Transcribe all of the material exactly, except for its pictures.

MATERIAL
______

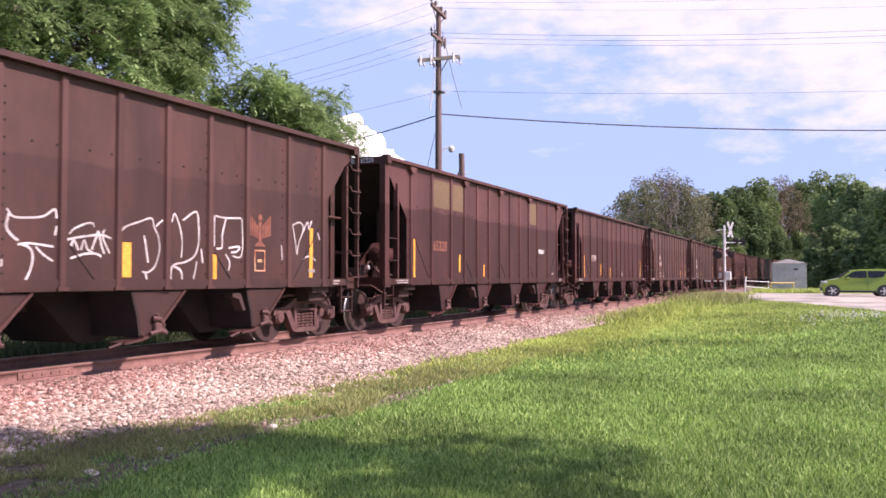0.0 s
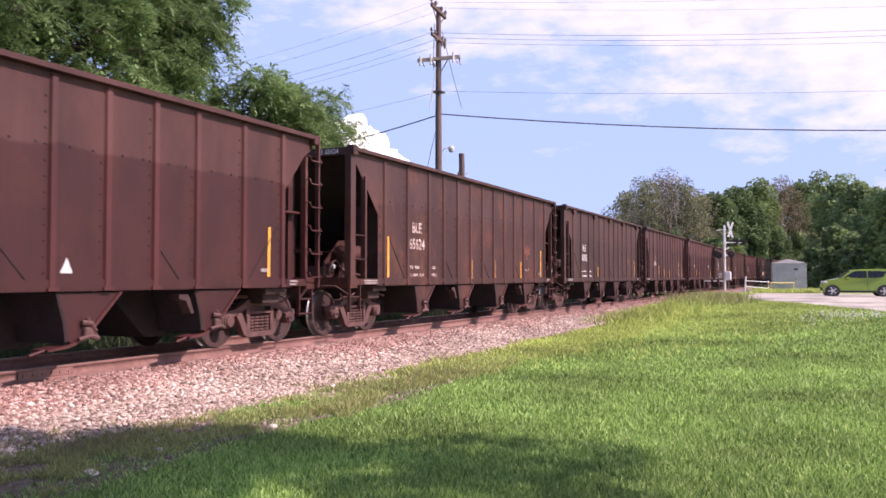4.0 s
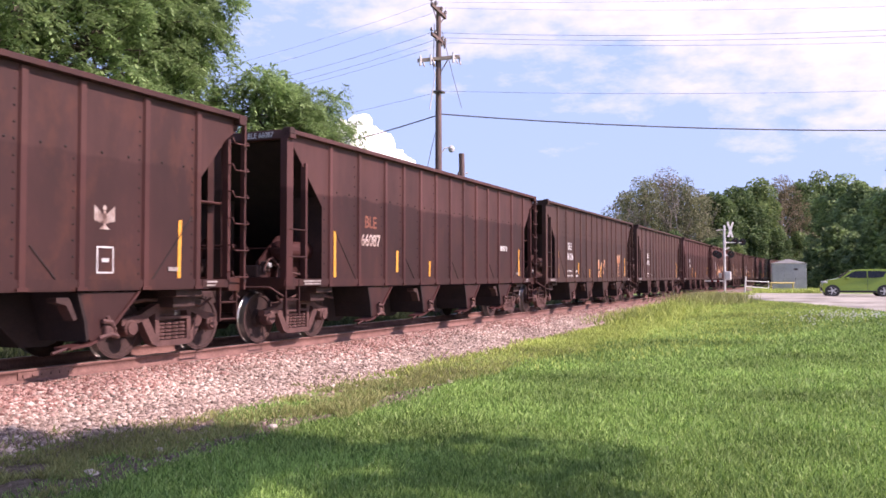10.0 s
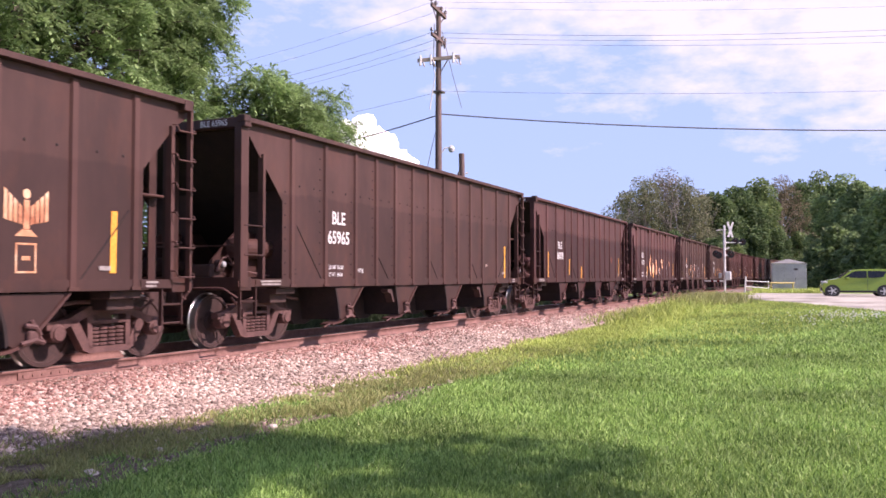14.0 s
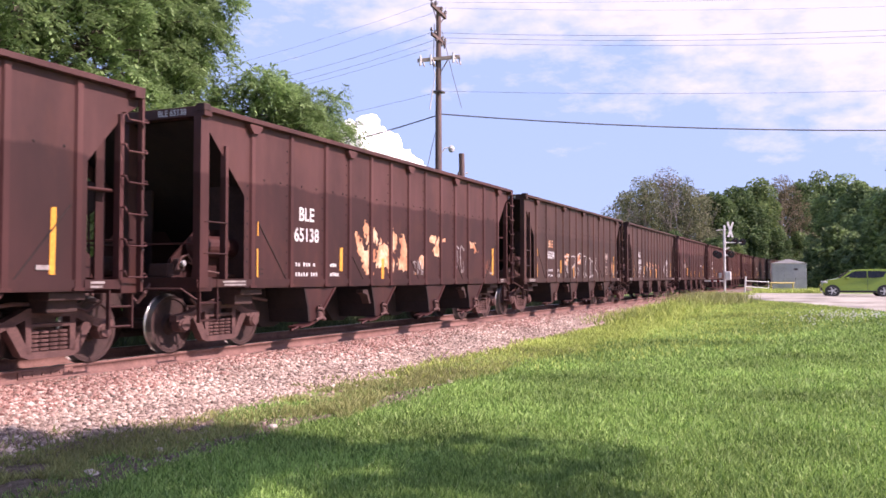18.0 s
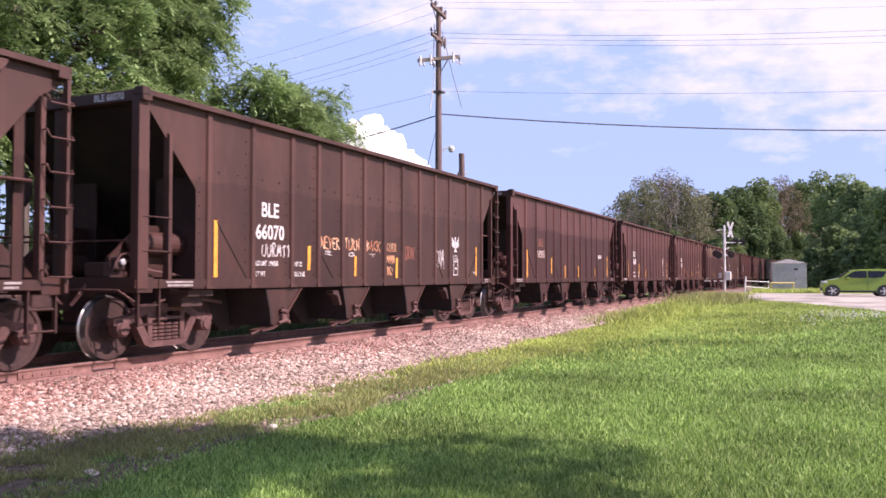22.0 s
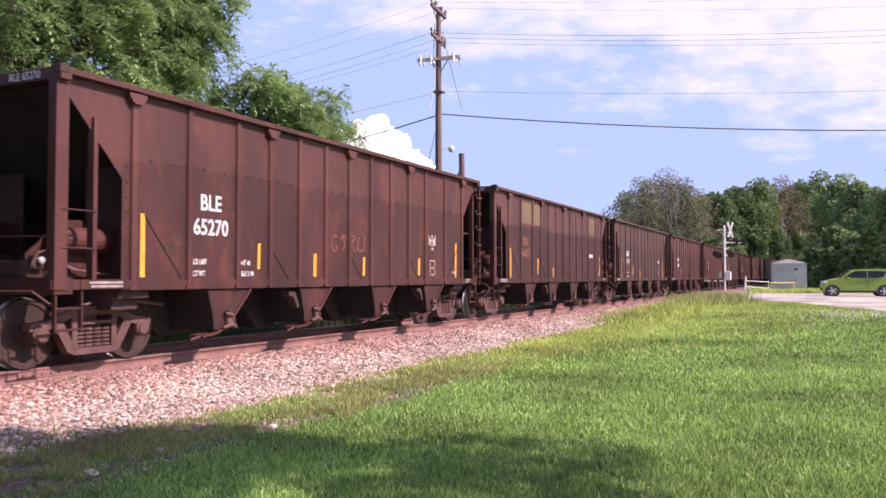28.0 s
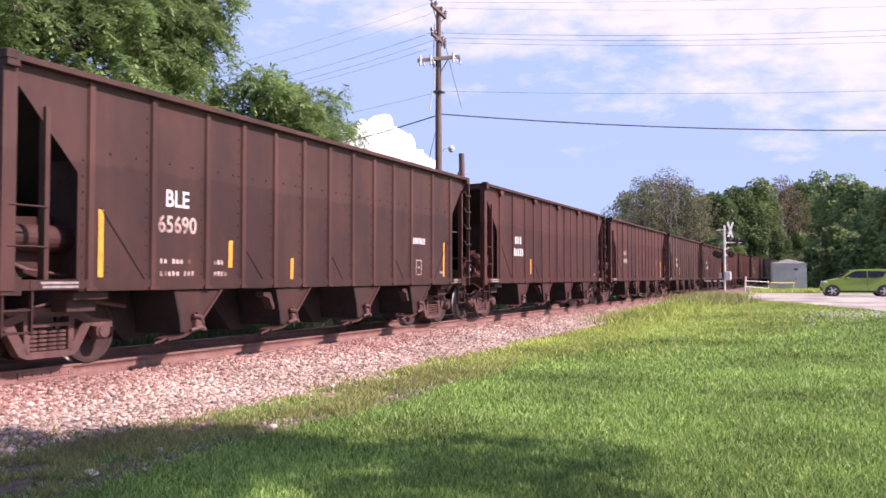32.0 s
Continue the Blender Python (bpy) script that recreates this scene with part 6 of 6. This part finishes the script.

______

THE COMPLETED TASK
0.0 s
4.0 s
10.0 s
14.0 s
18.0 s
22.0 s
28.0 s
32.0 s
Continue the Blender Python (bpy) script that recreates this scene with part 6 of 6. This part finishes the script.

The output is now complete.